Ø  Two Types of Sub-accounts under NPS

o   Tier- I account: - This is a permanent retirement account in which subscriber contributes for accumulation of pension wealth.

o   Tier – II account: - This is a voluntary saving facility available as an add-on to any Tier – I account holder. Subscribers will be free to withdraw their saving from this account whenever they wish.

Ø  Regulated : The fund are managed by Pension fund appointed and actively monitored and regulated by PFRDA, the Regulator set up through an Act of Parliament.

Ø  Portable and Technology Driven: On joining the NPS, a subscriber gets a Permanent Retirement Account Number (PRAN) to which all his/her contributions are credited and it is portable across geographies and employments. It being technology driven, subscribers can view their accounts online

Ø  24 X 7 X 365 Access: Riding on a highly efficient technological platform NPS provides online access to account to the subscribers. Subscribers can also access account through NPS mobile App.
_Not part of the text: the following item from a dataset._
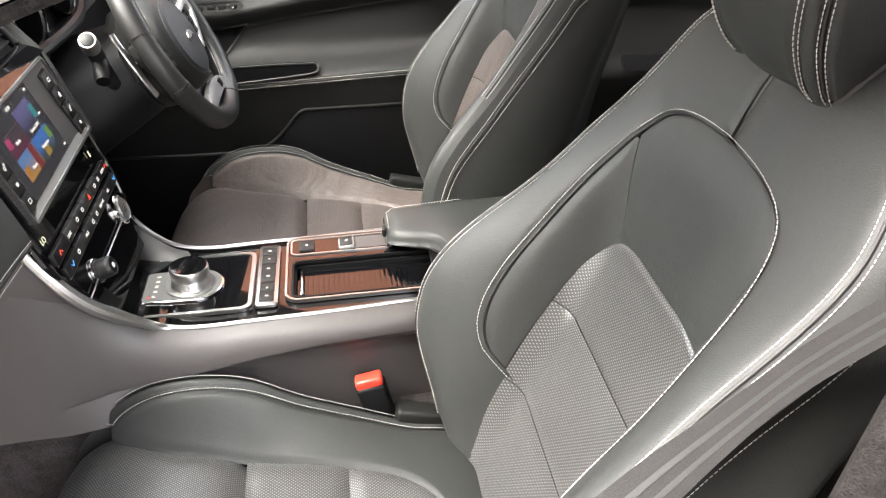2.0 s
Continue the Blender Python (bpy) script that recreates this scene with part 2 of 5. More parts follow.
def patch(f, us, vs, bm=None, uv=None, wrap=False):
    """A sheet of f(u, v) over two lists of parameters."""
    bm = bm or bmesh.new()
    layer = bm.loops.layers.uv.get("metres") or bm.loops.layers.uv.new("metres")
    rows = [[bm.verts.new(f(u, v)) for v in vs] for u in us]
    cols = len(vs)
    for i in range(len(us) - 1):
        for j in range(cols if wrap else cols - 1):
            jj = (j + 1) % cols
            face = bm.faces.new((rows[i][j], rows[i + 1][j], rows[i + 1][jj], rows[i][jj]))
            if uv:
                for lp, (a, c) in zip(face.loops, ((i, j), (i + 1, j), (i + 1, jj), (i, jj))):
                    lp[layer].uv = uv(us[a], vs[c])
    return bm


def steps(a, b, n):
    return [a + (b - a) * i / n for i in range(n + 1)]


def tube(pts, r, seg=8, bm=None, closed=False, flat=1.0, cap=True):
    """A round (or flattened) bar along a line of points; r may be a list."""
    bm = bm or bmesh.new()
    pts = [Vector(p) for p in pts]
    n = len(pts)
    up = None
    rings = []
    for i, p in enumerate(pts):
        a = pts[(i - 1) % n] if closed or i else p
        b = pts[(i + 1) % n] if closed or i < n - 1 else p
        t = (b - a).normalized()
        if up is None:
            up = t.orthogonal().normalized() if abs(t.z) > 0.95 else (Vector((0, 0, 1)) - t * t.z).normalized()
        up = (up - t * up.dot(t)).normalized()
        side = t.cross(up)
        rad = r[i] if isinstance(r, (list, tuple)) else r
        rings.append([bm.verts.new(p + (up * math.cos(k * 2 * math.pi / seg) * flat + side * math.sin(k * 2 * math.pi / seg)) * rad) for k in range(seg)])
    for i in range(n if closed else n - 1):
        q, w = rings[i], rings[(i + 1) % n]
        for k in range(seg):
            bm.faces.new((q[k], q[(k + 1) % seg], w[(k + 1) % seg], w[k]))
    if cap and not closed:
        bm.faces.new(rings[0][::-1])
        bm.faces.new(rings[-1])
    return bm


def rbox(size, at=(0, 0, 0), rot=None, r=0.004, seg=2, bm=None):
    """A box with rounded edges."""
    tmp = bmesh.new()
    bmesh.ops.create_cube(tmp, size=1)
    for v in tmp.verts:
        v.co = Vector((v.co.x * size[0], v.co.y * size[1], v.co.z * size[2]))
    r = min(r, min(size) * 0.45)
    bmesh.ops.bevel(tmp, geom=list(tmp.edges), offset=r, segments=seg, affect="EDGES", profile=0.5)
    m = Matrix.Translation(at) @ (rot.to_4x4() if rot else Matrix())
    tmp.transform(m)
    if bm is None:
        return tmp
    me = bpy.data.meshes.new("tmp")
    tmp.to_mesh(me)
    tmp.free()
    bm.from_mesh(me)
    bpy.data.meshes.remove(me)
    return bm


def lathe(profile, seg=32, m=None, bm=None, closed=False):
    """A turned body from (radius, height) pairs."""
    bm = bm or bmesh.new()
    m = m or Matrix()
    rings = [[bm.verts.new(m @ Vector((r * math.cos(k * 2 * math.pi / seg), r * math.sin(k * 2 * math.pi / seg), z))) for k in range(seg)] for r, z in profile]
    for a, b in zip(rings, rings[1:]):
        for k in range(seg):
            bm.faces.new((a[k], a[(k + 1) % seg], b[(k + 1) % seg], b[k]))
    bm.faces.new(rings[0][::-1])
    bm.faces.new(rings[-1])
    return bm


def lathe_band(profile, seg, m):
    """A turned band that is open at both ends."""
    return patch(lambda i, a: m @ Vector((profile[int(i)][0] * math.cos(a), profile[int(i)][0] * math.sin(a), profile[int(i)][1])), range(len(profile)), steps(0, 2 * math.pi, seg)[:-1], wrap=True)


def slab(outline, f, depth, bm=None, bevel=0.0):
    """An outlined plate: outline of (a, b), f(a, b, d) gives the point at depth d."""
    tmp = bmesh.new()
    top = [tmp.verts.new(f(a, b, 0.0)) for a, b in outline]
    low = [tmp.verts.new(f(a, b, -depth)) for a, b in outline]
    n = len(outline)
    cap = tmp.faces.new(top)
    tmp.faces.new(low[::-1])
    for i in range(n):
        tmp.faces.new((top[i], low[i], low[(i + 1) % n], top[(i + 1) % n]))
    bmesh.ops.recalc_face_normals(tmp, faces=tmp.faces)
    if bevel:
        bmesh.ops.bevel(tmp, geom=list(cap.edges), offset=bevel, segments=2, affect="EDGES", profile=0.5)
    if bm is None:
        return tmp
    me = bpy.data.meshes.new("tmp")
    tmp.to_mesh(me)
    tmp.free()
    bm.from_mesh(me)
    bpy.data.meshes.remove(me)
    return bm


def rounded(w, h, r, n=5, cx=0.0, cy=0.0):
    """The outline of a rectangle with round corners."""
    out = []
    for sx, sy, a0 in ((1, 1, 0), (-1, 1, 90), (-1, -1, 180), (1, -1, 270)):
        for k in range(n + 1):
            a = radians(a0 + 90 * k / n)
            out.append((cx + sx * (w / 2 - r) + r * math.cos(a), cy + sy * (h / 2 - r) + r * math.sin(a)))
    return out


def skin(outline, f, rim=0.003, rings=5, curve=True):
    """A thin outlined sheet laid on a curved surface: f(a, b, d) gives the point d above it."""
    pts = [(p.x, p.y) for p in spline([(a, b, 0) for a, b in outline], 6, closed=True)] if curve else outline
    ca, cb = sum(p[0] for p in pts) / len(pts), sum(p[1] for p in pts) / len(pts)
    ks = [0.02] + [(i + 1) / rings for i in range(rings)] + [1.0]

    def g(i, j):
        a, b = pts[int(j)]
        k = ks[int(i)]
        return f(ca + (a - ca) * k, cb + (b - cb) * k, -rim if i == len(ks) - 1 else 0.0)
    return patch(g, range(len(ks)), range(len(pts)), wrap=True)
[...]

Ø  Very Low Cost Structure: The investment cost is very low as compared to other investment products available to market.

Ø  Choice: Active choice/Auto choice:

o   Active choice - investment mix has to be chosen by the individual.
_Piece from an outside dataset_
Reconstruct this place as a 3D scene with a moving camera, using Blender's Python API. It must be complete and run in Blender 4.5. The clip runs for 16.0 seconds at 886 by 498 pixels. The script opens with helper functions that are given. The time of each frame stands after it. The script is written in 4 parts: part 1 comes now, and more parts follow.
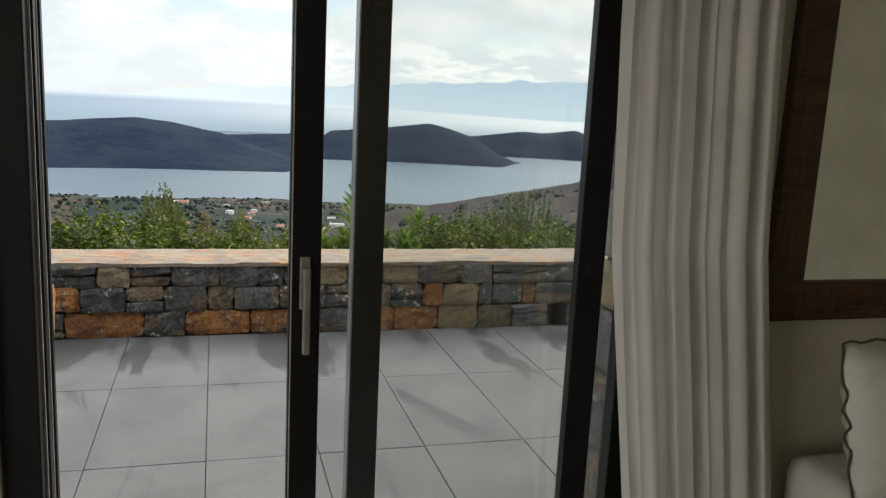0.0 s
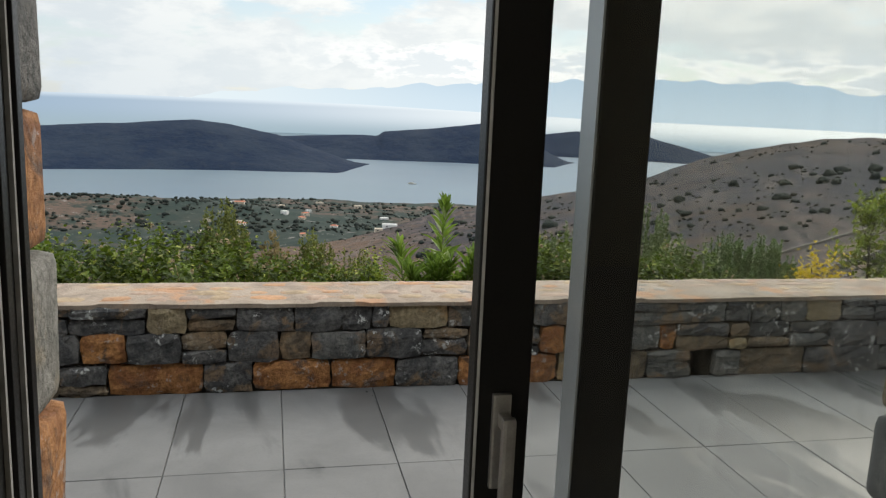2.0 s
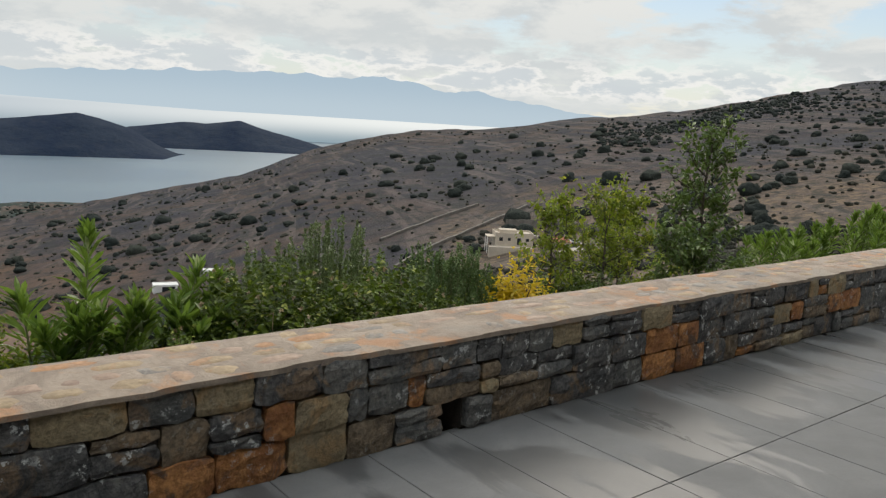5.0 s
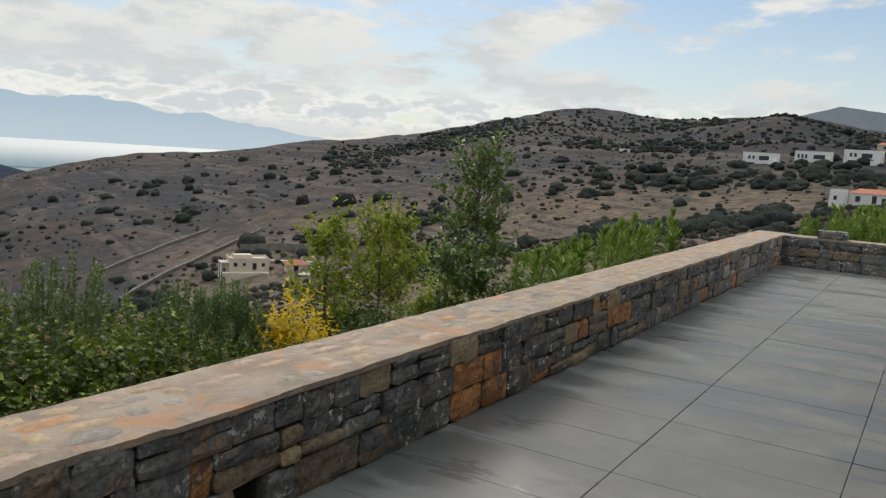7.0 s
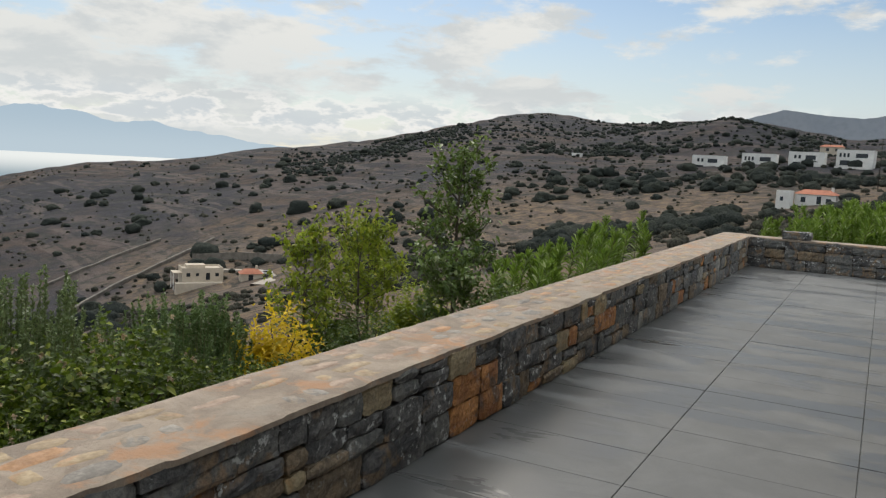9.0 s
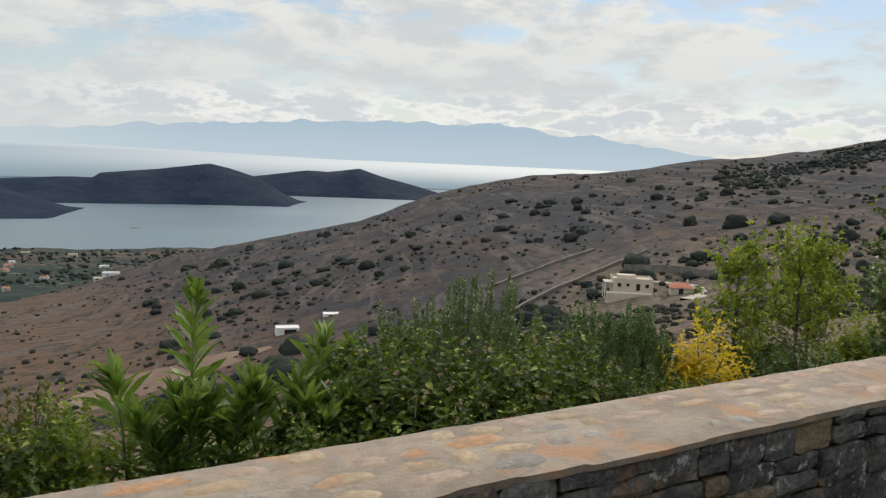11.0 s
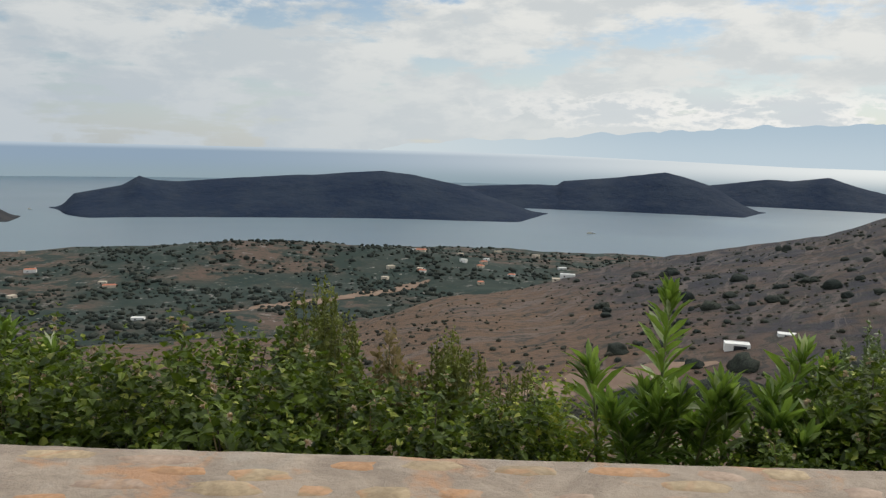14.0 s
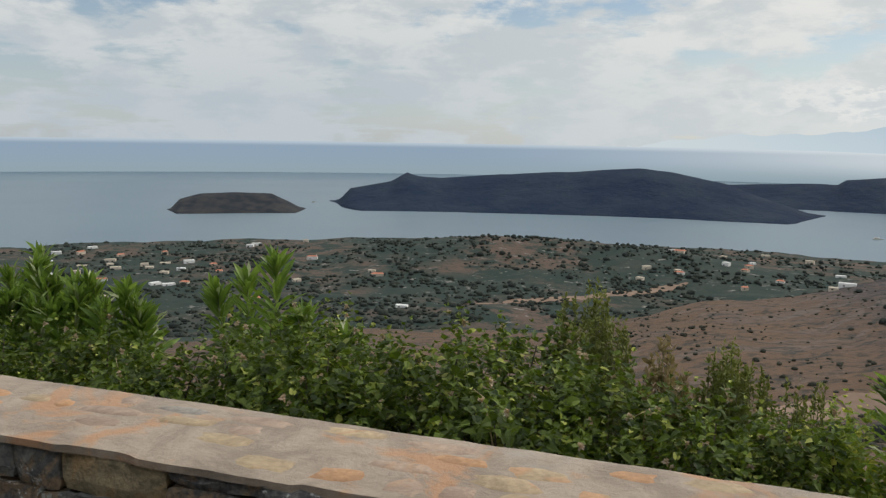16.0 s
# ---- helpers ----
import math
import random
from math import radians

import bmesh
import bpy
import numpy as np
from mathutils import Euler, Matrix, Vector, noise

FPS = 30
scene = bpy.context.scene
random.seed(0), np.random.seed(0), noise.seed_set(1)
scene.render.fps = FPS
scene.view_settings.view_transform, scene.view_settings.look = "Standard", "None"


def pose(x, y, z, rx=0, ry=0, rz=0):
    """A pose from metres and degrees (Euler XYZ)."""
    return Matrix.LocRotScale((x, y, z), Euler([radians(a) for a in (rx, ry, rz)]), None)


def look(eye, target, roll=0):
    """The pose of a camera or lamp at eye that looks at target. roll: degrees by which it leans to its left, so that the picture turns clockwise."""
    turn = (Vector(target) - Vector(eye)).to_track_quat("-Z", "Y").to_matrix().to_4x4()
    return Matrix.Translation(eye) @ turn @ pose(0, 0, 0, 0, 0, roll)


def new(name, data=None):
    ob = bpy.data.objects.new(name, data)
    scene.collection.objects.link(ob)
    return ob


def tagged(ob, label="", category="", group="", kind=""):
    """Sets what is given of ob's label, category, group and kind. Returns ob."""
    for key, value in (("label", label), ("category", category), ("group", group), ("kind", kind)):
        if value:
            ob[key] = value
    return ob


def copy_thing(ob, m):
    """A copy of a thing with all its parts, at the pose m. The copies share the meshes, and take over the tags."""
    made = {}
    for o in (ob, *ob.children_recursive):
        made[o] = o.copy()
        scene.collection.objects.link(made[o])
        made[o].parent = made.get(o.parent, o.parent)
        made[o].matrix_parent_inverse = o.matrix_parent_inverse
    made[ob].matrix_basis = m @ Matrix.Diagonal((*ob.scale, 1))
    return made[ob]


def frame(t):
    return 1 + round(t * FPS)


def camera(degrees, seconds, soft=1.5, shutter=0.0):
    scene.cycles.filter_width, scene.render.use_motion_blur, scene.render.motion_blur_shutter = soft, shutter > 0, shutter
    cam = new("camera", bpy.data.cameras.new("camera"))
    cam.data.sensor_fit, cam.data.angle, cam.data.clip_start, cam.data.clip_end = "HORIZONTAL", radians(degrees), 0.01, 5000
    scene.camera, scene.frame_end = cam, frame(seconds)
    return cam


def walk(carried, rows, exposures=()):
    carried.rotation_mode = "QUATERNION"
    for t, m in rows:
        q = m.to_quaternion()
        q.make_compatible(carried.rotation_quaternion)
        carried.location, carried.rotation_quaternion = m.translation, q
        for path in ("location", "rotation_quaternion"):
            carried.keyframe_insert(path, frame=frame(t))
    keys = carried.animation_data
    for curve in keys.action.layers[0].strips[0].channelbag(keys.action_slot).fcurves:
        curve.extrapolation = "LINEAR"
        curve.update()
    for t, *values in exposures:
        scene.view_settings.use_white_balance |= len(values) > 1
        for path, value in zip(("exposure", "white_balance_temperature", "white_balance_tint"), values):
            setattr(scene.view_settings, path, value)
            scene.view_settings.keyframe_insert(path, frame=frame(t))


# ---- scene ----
cam = camera(57.8, 16.0, 1.3)
PATH = [
    (0, (0.142, -0.44, 1.617), (0.688, 1.451, 1.258), 2.9),
    (0.5, (0.149, -0.210, 1.601), (0.589, 1.708, 1.242), 3.9),
    (1, (0.095, 0.185, 1.598), (0.559, 2.097, 1.237), 2.9),
    (1.5, (0.066, 0.442, 1.594), (0.534, 2.352, 1.23), 2.4),
    (2, (0.042, 0.705, 1.602), (0.462, 2.626, 1.238), 2.4),
    (2.5, (-0.050, 1.011, 1.599), (0.451, 2.91, 1.223), 2.3),
    (3, (-0.090, 1.248, 1.591), (0.512, 3.117, 1.21), 2.1),
    (3.5, (-0.031, 1.527, 1.604), (0.646, 3.376, 1.254), 2.8),
    (4, (-0.013, 1.74, 1.586), (0.852, 3.512, 1.25), 3.7),
    (4.5, (0.013, 1.932, 1.594), (1.119, 3.564, 1.254), 3.7),
    (5, (0.095, 2.068, 1.597), (1.349, 3.589, 1.259), 3.5),
    (5.2, (0.112, 2.159, 1.602), (1.435, 3.621, 1.268), 3.9),
    (7.3, (0.469, 2.84, 1.499), (2.197, 3.82, 1.262), 3.5),
    (7.5, (0.49, 2.886, 1.493), (2.245, 3.817, 1.257), 3.5),
    (7.7, (0.49, 2.95, 1.498), (2.273, 3.825, 1.265), 3.6),
    (8, (0.472, 3.018, 1.496), (2.282, 3.837, 1.271), 3.2),
    (8.2, (0.46, 3.051, 1.491), (2.278, 3.855, 1.271), 3.0),
    (10.3, (0.447, 3.051, 1.51), (1.754, 4.547, 1.276), 2.6),
    (10.5, (0.484, 3.042, 1.506), (1.698, 4.615, 1.27), 2.4),
    (11, (0.458, 3.044, 1.504), (1.483, 4.744, 1.262), 2.4),
    (11.5, (0.438, 3.054, 1.5), (1.281, 4.85, 1.248), 2.5),
    (12, (0.416, 3.054, 1.499), (1.091, 4.92, 1.245), 2.3),
    (12.5, (0.394, 3.062, 1.492), (0.904, 4.979, 1.238), 2.0),
    (13, (0.383, 3.05, 1.491), (0.727, 5.003, 1.236), 1.7),
    (13.5, (0.361, 3.018, 1.49), (0.515, 4.996, 1.236), 1.6),
    (14, (0.34, 3.034, 1.477), (0.321, 5.017, 1.219), 1.5),
    (14.5, (0.313, 3.038, 1.481), (0.119, 5.011, 1.216), 1.2),
    (15, (0.288, 3.02, 1.488), (-0.086, 4.967, 1.220), 0.9),
    (15.5, (0.262, 3.011, 1.497), (-0.264, 4.921, 1.223), 1.2),
    (16, (0.244, 3.032, 1.493), (-0.391, 4.908, 1.215), 1.0),
]
EXPOSURES = [(0.0, 0.6), (1.5, 0.5), (2.8, 0.25), (3.8, 0.0), (16.0, 0.0)]
walk(cam, [(t, look(eye, target, roll)) for t, eye, target, roll in PATH], EXPOSURES)

# ---- light levels ----
SUN_POWER, ZENITH = 1.7, 1.2
CLOUD_LO, CLOUD_HI = 0.42, 0.5
CLOUD_D0, CLOUD_D1 = (5.3, 5.75, 6.0, 1), (6.3, 6.55, 6.6, 1)
CLOUD_L0, CLOUD_L1 = (7.3, 7.4, 7.2, 1), (8.5, 8.4, 8.0, 1)
SKY_TINT = (0.9, 0.9, 0.9, 1)
# FAR_ and RANGE_ colours paint glint and haze into the glowing backdrop
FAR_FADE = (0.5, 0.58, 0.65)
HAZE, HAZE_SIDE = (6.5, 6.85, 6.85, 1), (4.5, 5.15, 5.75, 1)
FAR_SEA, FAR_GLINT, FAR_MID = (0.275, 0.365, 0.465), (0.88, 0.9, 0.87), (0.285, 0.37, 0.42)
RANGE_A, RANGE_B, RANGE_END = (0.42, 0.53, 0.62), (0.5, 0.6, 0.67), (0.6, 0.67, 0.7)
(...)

o   Auto choice -  investments will be made based on the age of account holders

Ø  Diversified Portfolio: Judicious mix of investment instruments and asset classes like equity (E), corporate Bond (C) Government Security (G) and Alternate Assest Class (A) ensures optimum returns on investment and have minimal impact on the impact on the returns on subscriber’s contributions even if there is a market downturn. The individual subscriber has a choice of selecting investment mix (E,C,G,A), as per his/her risk appetite. Two new life cycle funds LC 75 (Aggressive) and LC 25 (Non-Aggressive) deciding the equity portion of the investment have been introduced.
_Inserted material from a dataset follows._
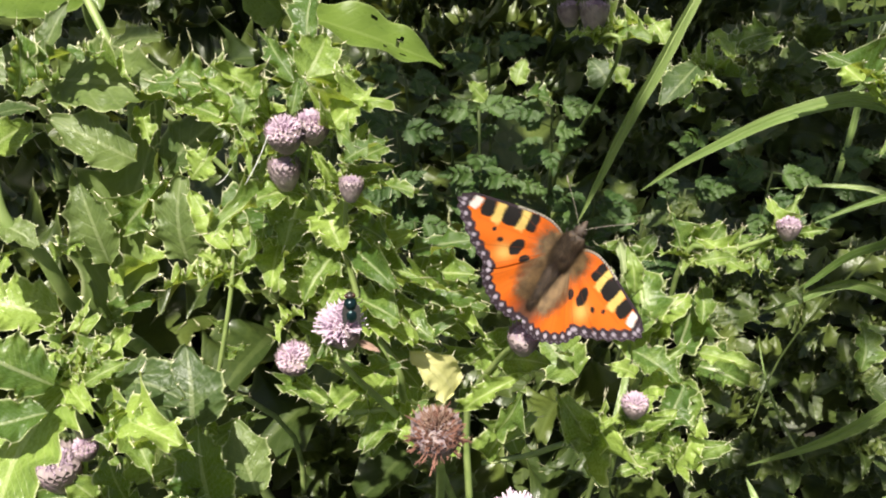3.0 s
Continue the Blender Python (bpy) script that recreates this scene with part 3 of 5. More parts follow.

(Also Read: Public Provident Fund)



How and where to open NPS account ?



Account can be opened through:



1. e-NPS (NPS Online)

To make the account opening under NPS hassle free, facility has been developed where you can open NPS account online if you have

(i) Aadhaar Card, or

(ii) PAN card with account with internet banking facility in one of the  empanelled bank undertaking KYC verification online.

e-NPS Charge

For transaction through e-NPS, service charge of 0.5% of the contribution amount ad valorem, subject to minimum of Rs. 5/- and maximum of Rs. 5,000//- per transaction would be recovered from the subscribers. The service charges would be rounded off to the nearest rupee and services tax & cess thereupon on services charges would be on actual basis. Charges for all other intermediaries remain the same.



2. Points of presence

The account can be opened through any of the Point-of Presence (POPs) registered with PFRDA by submission of application form.



Contribution Requirement



Particular
Tier I
Tier II
Min Contribution at the time of account opening
Rs. 500/-
Rs. 1000/-
Min amount per contribution
Rs. 500/-
Rs. 500/-
Min Total contribution in the financial year
Rs. 1000/-
-
Min frequency of contribution ( no max limit)
1 per year
1 per year



Tax Benefits and Implications



Tax benefits are available on both employee and employer contributions. The employee can save tax on his own contribution [u/s 80 CCD (1) of IT Act] as well as the contribution made by employer [u/s 80 CCD(2)]

For employee, deduction from taxable income is available upto 10% of salary (Basic + DA) – u/s 80 CCD(1) of IT Act 1961, subject to overall ceiling of Rs. 1.50 Lakh u/s 80 CCE of IT Act 1961.

Additionally, if employer, is also contributing towards pension accounts of the employee, an additional deduction of 10% of salary (Basic + DA) is available to the employees u/s 80 CCD(2).

Furthermore, the employer can claim these contributions upto 10% of salary (Basic + DA) for each employee without any overall limit for all employees as a Business Expense u/s 36(1) iv of IT Act.



Additional Tax benefit



Subscriber is allowed extra tax deduction in addition to the deduction allowed under Sec. 80 CCD (1) for additional contribution in his NPS account subject to maximum of Rs. 50,000/- under sec. 80 CCD 1 (B) of IT Act, 1961.